Encore un malien adepte de la théorie du complot, diront les faiseurs d’opinions.
Questions de vocabulaire
Bien sûr Christophe de Margerie n’est pas le cœur du problème. Il n’était qu’un outil compétent au service d’intérêts plus puissants : ceux des actionnaires du groupe Total. Regardons donc de plus près le groupe et ses actionnaires. Il suffit de se souvenir des noms successifs du groupe pétrolier pour saisir le caractère monopolistique de Total. Les fusions successives avec Elf-Aquitaine et avec Pétrofina encouragées par l’État mettent le groupe Total en situation de monopole pour le secteur pétro-gazier français avec, pour l’année 2013, 104 milliards d’euros de capitalisation boursière (première capitalisation du CAC 40), un chiffre d’affaires de 189,542 milliards d’euros et un résultat de 8,44 milliards d’euros (25). La première caractéristique du groupe Total est bien son caractère monopolistique.
Regardons maintenant du côté des actionnaires. Rappelons que la création de la Compagnie Française de Pétrole (CFP), l’ancêtre de Total en 1924, est le fait de la Banque de Paris et des Pays Bas (elle-même ancêtre de l’actuelle BNP-Paribas) qui deviendra ultérieurement Paribas. La première banque française est à la fois un des leaders au monde du négoce de matières premières, et en particulier de pétrole et de gaz, et un partenaire privilégié de Total. Pour entrer dans son capital, le groupe Total conseille aux candidats de s’adresser à son « établissement financier mandataire, BNP Paribas Securities Services (26) ».C’est cette banque que Total mandate lorsqu’elle veut acheter ou vendre un gisement comme en septembre dernier pour la vente du gisement nigérian d’Usan (27).
Les intérêts des deux géants sont indissociables et illustrent ce qu’Hilferding et Lénine appelaient déjà le capital financier c’est-à-dire la « fusion ou l’interpénétration des banques et de l’industrie, voilà l’histoire de la formation du capital financier et le contenu de cette notion (28) ». La première caractéristique du capital de Total est bien d’être un capital financier.
Quant aux profits de Total, ils avoisinent des sommets depuis de nombreuses années : 13,9 milliards d’euros en 2008, 7,8 milliards en 2009, 10,28 milliards en 2010, 12,3 milliards en 2011, 10,7 milliards en 2012. L’utilisation de ces superprofits est elle-même significative. Total a reversé 34 milliards d’euros à ses actionnaires entre 2005 et 2010, soit en moyenne 45 % de ses bénéfices. En outre, le groupe ne paye aucun impôt sur les sociétés en France en 2010 et seulement 900 milliards en 2013. Que ce soit au niveau des montants des profits ou de leurs taux, c’est bien l’exigence d’un profit maximum que posent les actionnaires.

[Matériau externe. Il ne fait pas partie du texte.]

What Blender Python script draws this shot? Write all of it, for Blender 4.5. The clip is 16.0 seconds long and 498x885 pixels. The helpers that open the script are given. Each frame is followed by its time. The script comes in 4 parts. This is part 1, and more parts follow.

Monopole, capital financier et profit maximum, ces trois caractéristiques ressemblent étrangement à ce que Lénine appelait : l’impérialisme. Il est vrai que l’offensive idéologique des classes dominantes pousse à l’invention d’une novlangue libérale reprise en écho et en chœur par les journalistes des médias traditionnels : classe sociale devient catégorie sociale, conquête sociale se transforme en acquis sociaux et le gestionnaire de l’impérialisme qu’était de Margerie se mute en « capitaine d’industrie ».
Christophe de Margerie n’éveille en nous aucune compassion. Nous assumons de réserver notre tristesse et nos pensées aux multiples victimes de la course effrénée aux profits suscitant les guerres du gaz et du pétrole qui se succèdent les unes aux autres.